• **The exercise**
Can you write out all the lines word for word, with no pictures?

• **Source material**
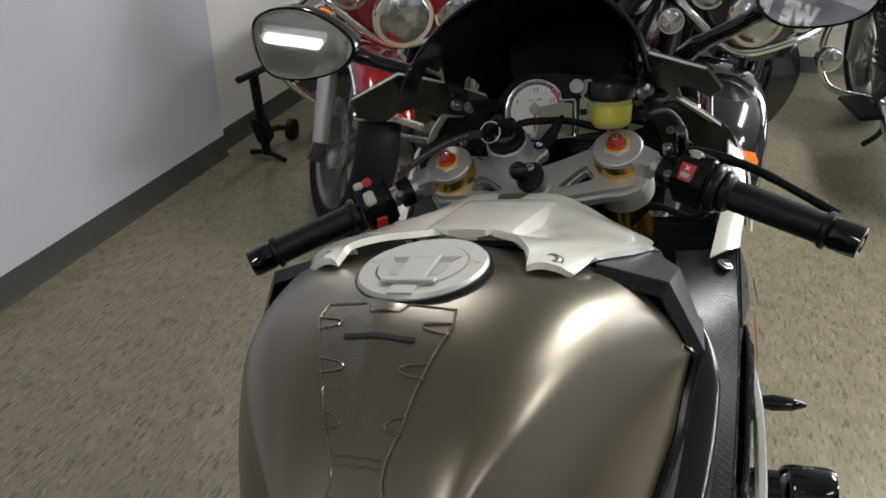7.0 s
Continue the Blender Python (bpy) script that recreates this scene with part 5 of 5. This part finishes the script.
part("lcd", prism([(.063, -.040), (.112, -.036), (.113, .008), (.066, .012)], -.001, .0006, DM), M["lcd"], dash, "blank grey-green display")
part("housing_ledge", prism([(.058, .016), (.065, .024), (.115, .016), (.122, .010), (.118, .012), (.064, .0145)], -.002, .004, DM, 0.001), M["black"], dash)
dark_arc = [(.0405 * math.cos(radians(a)), .0405 * math.sin(radians(a))) for a in range(48, 262, 6)] + [(.0365 * math.cos(radians(a)), .0365 * math.sin(radians(a))) for a in range(258, 44, -6)]
scale_ring = part("scale_ring", prism(dark_arc, .0005, .0008, DM), M["logodark"], dash)
red_arc = [(.0405 * math.cos(radians(a)), .0405 * math.sin(radians(a))) for a in range(6, 49, 6)] + [(.0345 * math.cos(radians(a)), .0345 * math.sin(radians(a))) for a in range(48, 5, -6)]
part("red_zone", prism(red_arc, .0005, .0009, DM), M["redink"], dash)
for k in range(29):
    a = radians(262 - k * 9)
    big = k % 2 == 0
    part("graduation", box((.0052 if big else .003, .0005, .0003), DM @ pose(.0380 * math.cos(a), .0380 * math.sin(a), .0011, 0, 0, math.degrees(a))), M["dial"] if k < 25 else M["letter"], scale_ring)
for txt, a, r, size, mt in (("3", 217, .028, .0086, "ink"), ("7", 156, .0285, .0086, "ink"), ("11", 87, .0285, .0086, "ink"), ("15", 24, .0285, .0086, "redink"), ("5", 186, .029, .003, "ink"), ("9", 122, .029, .003, "ink"), ("13", 55, .029, .003, "ink"), ("1", 246, .029, .003, "ink")):
    words(txt, M[mt], dash, DM @ pose(r * math.cos(radians(a)), r * math.sin(radians(a)), .0008, 0, 0, 0), size * 1.08, "numeral", 0.0001, bold=.00010 if size > .005 else 0)
words("rpm x 1000", M["ink"], dash, DM @ pose(.000, .0145, .0008), .0042, "lettering", 0.0001)
part("needle", prism([(-.0012, .010), (.0012, .010), (.0016, -.018), (.0008, -.034), (-.0004, -.034), (-.0014, -.018)], .003, .004, DM), M["redink"], dash, "red needle")
part("needle_hub", turned([(.0075, .0008), (.0075, .0045), (.006, .0055), (0, .0055)], DM, 28, False), M["ivory"], dash)
lm = axis_m((1.0655, -.0306, .9955), (-.84, 0, .545), (0, -1, 0))
lmp = part("warning_lamp", turned([(.0125, -.006), (.0125, .001), (.0100, .002), (.0097, .0005)], lm, 30, False), M["matt"], dash)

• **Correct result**
7.0 s
Continue the Blender Python (bpy) script that recreates this scene with part 5 of 5. This part finishes the script.
part("lcd", prism([(.063, -.040), (.112, -.036), (.113, .008), (.066, .012)], -.001, .0006, DM), M["lcd"], dash, "blank grey-green display")
part("housing_ledge", prism([(.058, .016), (.065, .024), (.115, .016), (.122, .010), (.118, .012), (.064, .0145)], -.002, .004, DM, 0.001), M["black"], dash)
dark_arc = [(.0405 * math.cos(radians(a)), .0405 * math.sin(radians(a))) for a in range(48, 262, 6)] + [(.0365 * math.cos(radians(a)), .0365 * math.sin(radians(a))) for a in range(258, 44, -6)]
scale_ring = part("scale_ring", prism(dark_arc, .0005, .0008, DM), M["logodark"], dash)
red_arc = [(.0405 * math.cos(radians(a)), .0405 * math.sin(radians(a))) for a in range(6, 49, 6)] + [(.0345 * math.cos(radians(a)), .0345 * math.sin(radians(a))) for a in range(48, 5, -6)]
part("red_zone", prism(red_arc, .0005, .0009, DM), M["redink"], dash)
for k in range(29):
    a = radians(262 - k * 9)
    big = k % 2 == 0
    part("graduation", box((.0052 if big else .003, .0005, .0003), DM @ pose(.0380 * math.cos(a), .0380 * math.sin(a), .0011, 0, 0, math.degrees(a))), M["dial"] if k < 25 else M["letter"], scale_ring)
for txt, a, r, size, mt in (("3", 217, .028, .0086, "ink"), ("7", 156, .0285, .0086, "ink"), ("11", 87, .0285, .0086, "ink"), ("15", 24, .0285, .0086, "redink"), ("5", 186, .029, .003, "ink"), ("9", 122, .029, .003, "ink"), ("13", 55, .029, .003, "ink"), ("1", 246, .029, .003, "ink")):
    words(txt, M[mt], dash, DM @ pose(r * math.cos(radians(a)), r * math.sin(radians(a)), .0008, 0, 0, 0), size * 1.08, "numeral", 0.0001, bold=.00010 if size > .005 else 0)
words("rpm x 1000", M["ink"], dash, DM @ pose(.000, .0145, .0008), .0042, "lettering", 0.0001)
part("needle", prism([(-.0012, .010), (.0012, .010), (.0016, -.018), (.0008, -.034), (-.0004, -.034), (-.0014, -.018)], .003, .004, DM), M["redink"], dash, "red needle")
part("needle_hub", turned([(.0075, .0008), (.0075, .0045), (.006, .0055), (0, .0055)], DM, 28, False), M["ivory"], dash)
lm = axis_m((1.0655, -.0306, .9955), (-.84, 0, .545), (0, -1, 0))
lmp = part("warning_lamp", turned([(.0125, -.006), (.0125, .001), (.0100, .002), (.0097, .0005)], lm, 30, False), M["matt"], dash)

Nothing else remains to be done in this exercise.